La confianza de Elizabeth en su mejor amigo le taladró las sienes de nuevo. Retiró la mano con brusquedad y se incorporó sobre los codos. Había recuperado el habla, no la vista, aunque para eso faltaba poco, lo intuía.
—Vámonos —dijo, intentando no ser descortés—. Tengo que volver a mi casa.
Los demás parecían confusos. En el momento en que Francisco empezaba a distinguir las formas adentro del toldo, la voz hueca del Calacha dijo claro y fuerte:
—Ikérnoshk.
—Dice mi compadre que lo dejemos. Nada se puede hacer ahora, señorita.
—Pero Eusebio, este hombre está débil. Ha sufrido un fuerte golpe.
—Créame, señorita, que la gente de mi compadre es medio bruja. Si dicen que ya puede irse, es que puede irse. Ya verá este hombre si se cura o no más adelante. Por ahora, no hay nada que hacer.
—¿Y cómo se supone que lo llevaremos?
—En el carro —dijo con simpleza Eusebio, dando por sentado que Gitano no podría ser montado después de la caída.
Francisco seguía preocupado por su caballo y se lo hizo saber a Elizabeth en un murmullo.
—Está bien, lo está esperando ahí afuera, algo sucio pero entero. El único inconveniente es que perdió la silla en la rodada. Pero mire —agregó, sin darse cuenta de que Francisco todavía no veía—. Puede montar a mi nueva yegua.
Francisco hizo un gesto de horror y Eusebio se echó a reír.
—Un gaucho jamás monta una yegua, señorita, al menos no una de veras.
El hombre se sonrojó de inmediato aunque Elizabeth no había comprendido la doble intención en sus palabras. El Calacha, en cambio, rió con estrépito, mientras que el propio Francisco torcía su boca en una mueca. Eusebio se mostró contrito. Al menos, la bruja de Lucía no lo había escuchado.
Con ayuda de Eusebio, Francisco se puso en pie, aliviado al comprobar que la visión estaba volviendo con rapidez. Vio a Elizabeth despedirse de la mujer alta que lo había atendido y al cacique recoger algunos objetos para ofrecerles.
—
Nákel
—contestó Eusebio y cargó los regalos en el carro.

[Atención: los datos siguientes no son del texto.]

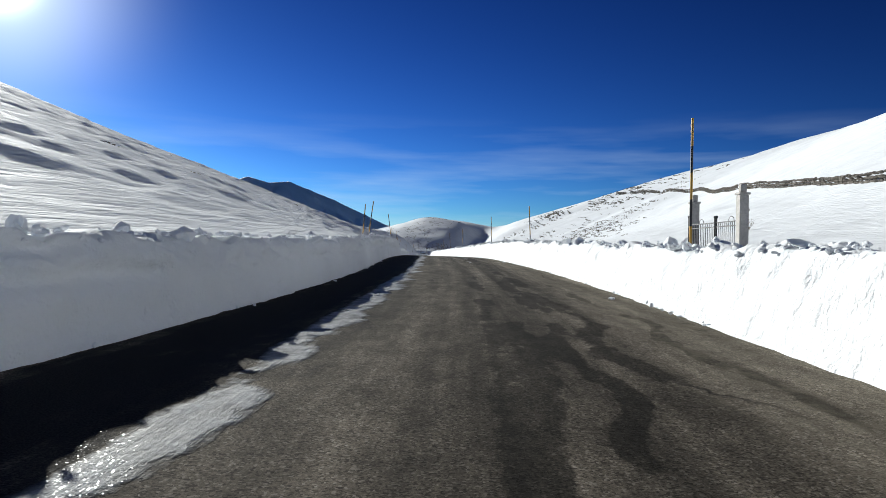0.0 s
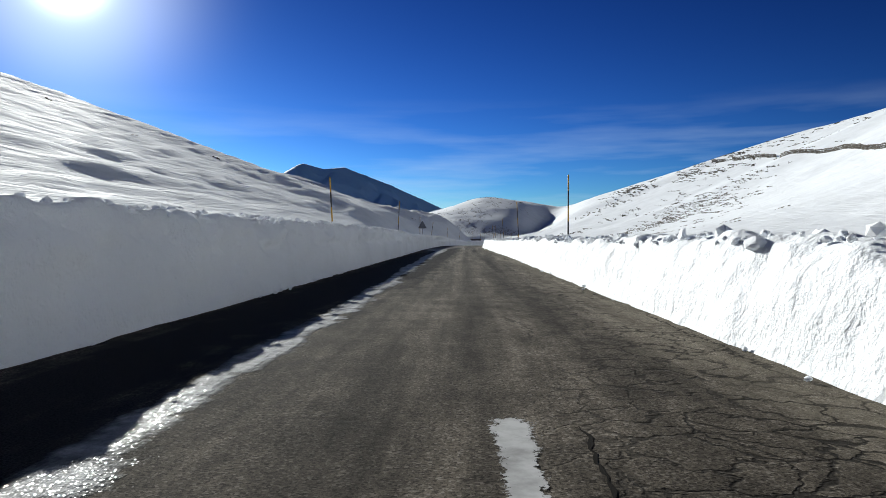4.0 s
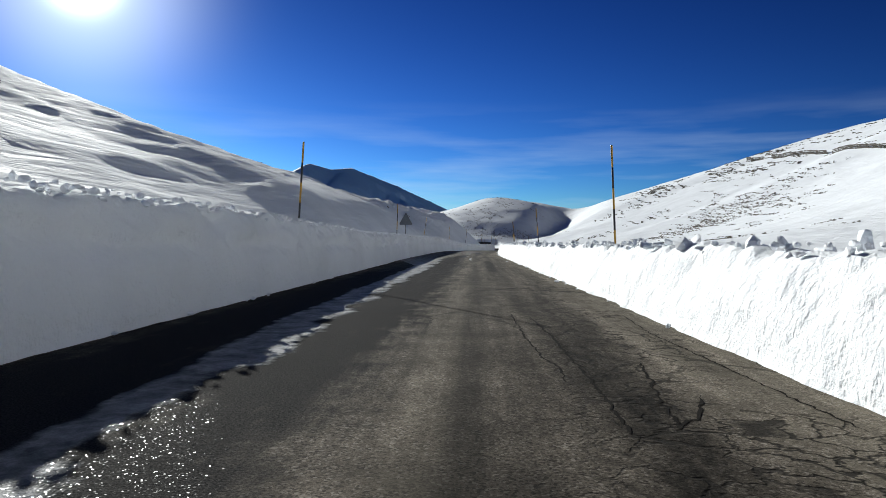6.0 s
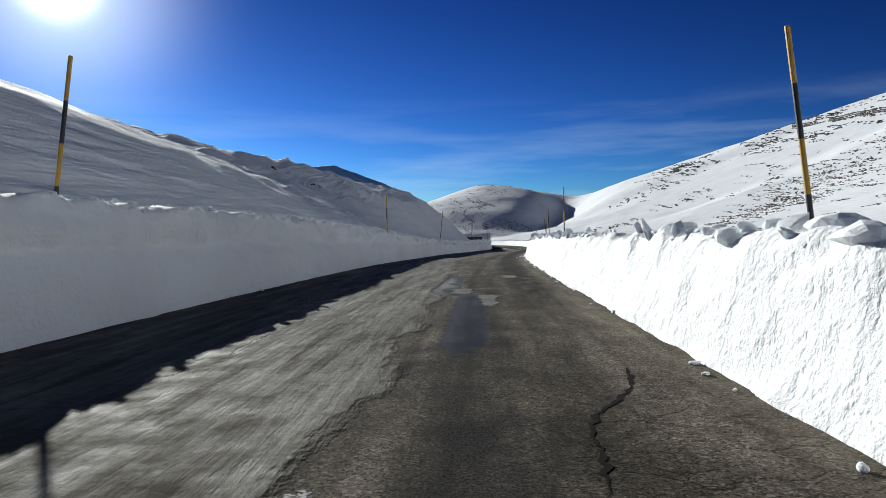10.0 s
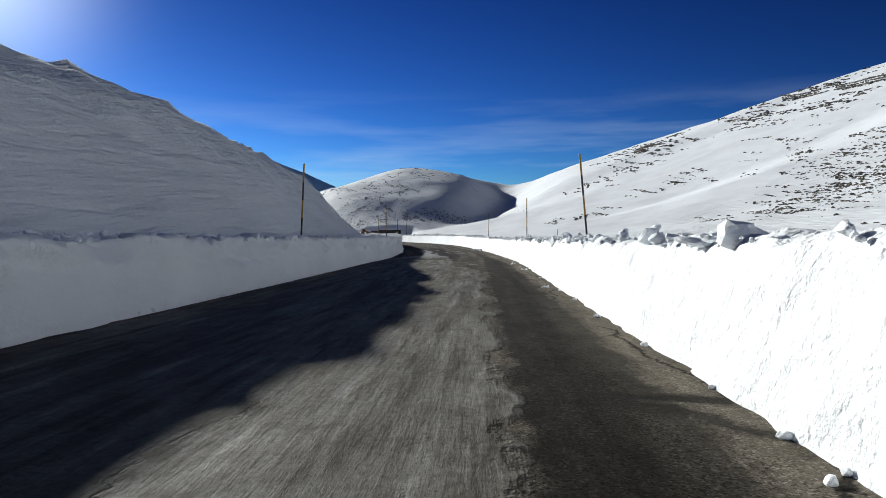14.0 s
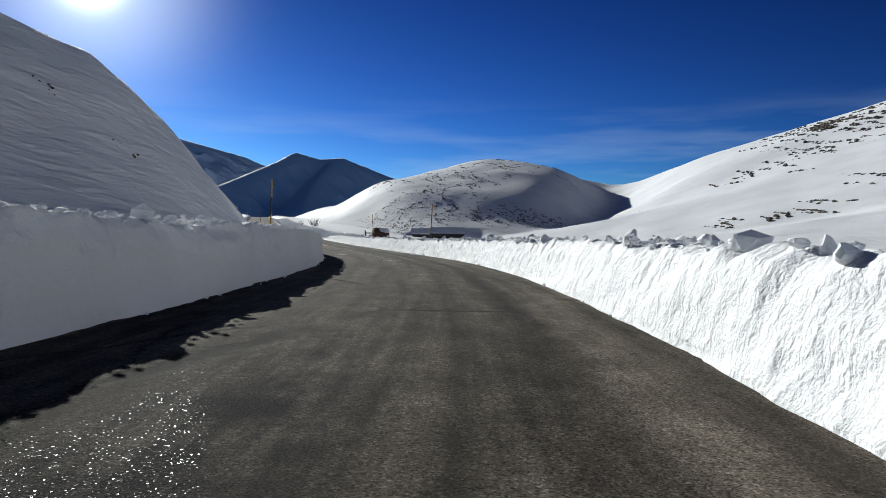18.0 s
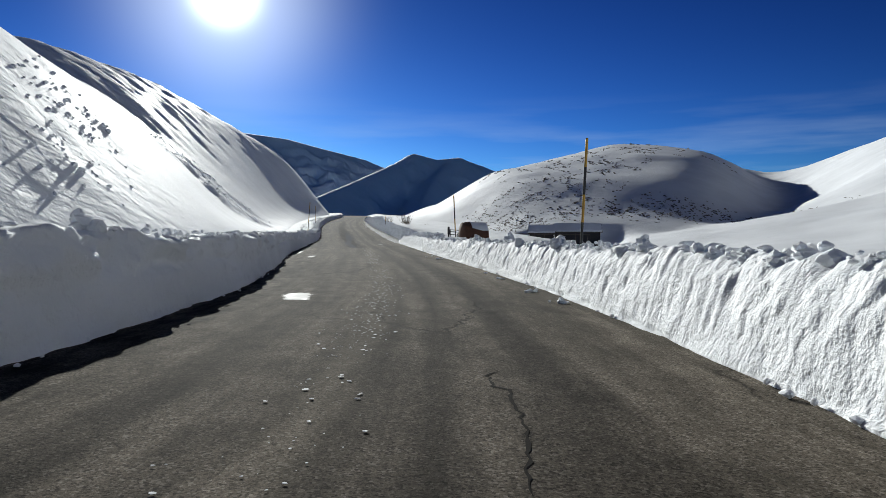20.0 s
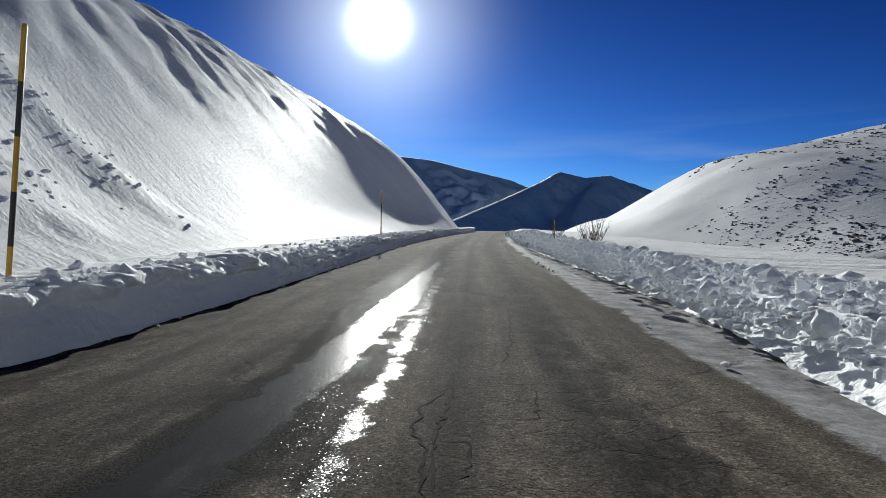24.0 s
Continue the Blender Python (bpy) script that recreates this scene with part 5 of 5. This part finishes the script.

Antes de partir, el Calacha miró fijo a Francisco y, poniéndole los dedos sobre los párpados, dijo:
—Imejh.
Consternado, Eusebio contempló a Francisco con detenimiento, como si quisiese corroborar lo dicho, y sacudió la cabeza, al tiempo que azuzaba a los bueyes para partir rumbo al rancho, según lo convenido en secreto con la señorita Elizabeth.
Atrás quedaron los parientes de Eliseo, quietos como estatuas, observándolos partir sin un solo gesto en sus rostros atezados.
El viaje transcurrió a través de guadales y huellas, hasta que la planicie quedó atrapada entre la serranía y la cinta azul que brillaba a lo lejos. El resto del camino era tierra conocida, de modo que los bueyes se orientaban solos y los pasajeros pudieron relajarse, cada uno sumido en sus pensamientos. Lucía rumiaba lo que le diría a Eusebio ni bien plantase un pie en la casa, por haberlos puesto en ese peligro sin avisarles; Francisco pensaba en un modo amable de rechazar la invitación de los Miranda, ya que adivinaba que ése sería el final del viaje, y Eusebio mascaba su cigarro apagado, regalo del Calacha, mientras revolvía en su mente el significado de las últimas palabras de su compadre:
"imejh".
¿Qué le pasaría al indio por la cabeza?
Al fin, cuando la luz de la tarde agonizaba, el grito del chajá saludó la llegada del carretón, al tiempo que el perro de los Miranda se sacudía las pulgas para ir al encuentro de su dueño.
"¡Por fin en casa!", pensó Elizabeth, sin advertir qué significativo era ese pensamiento para alguien venido de tan lejos y tan ajeno a la realidad de aquella tierra.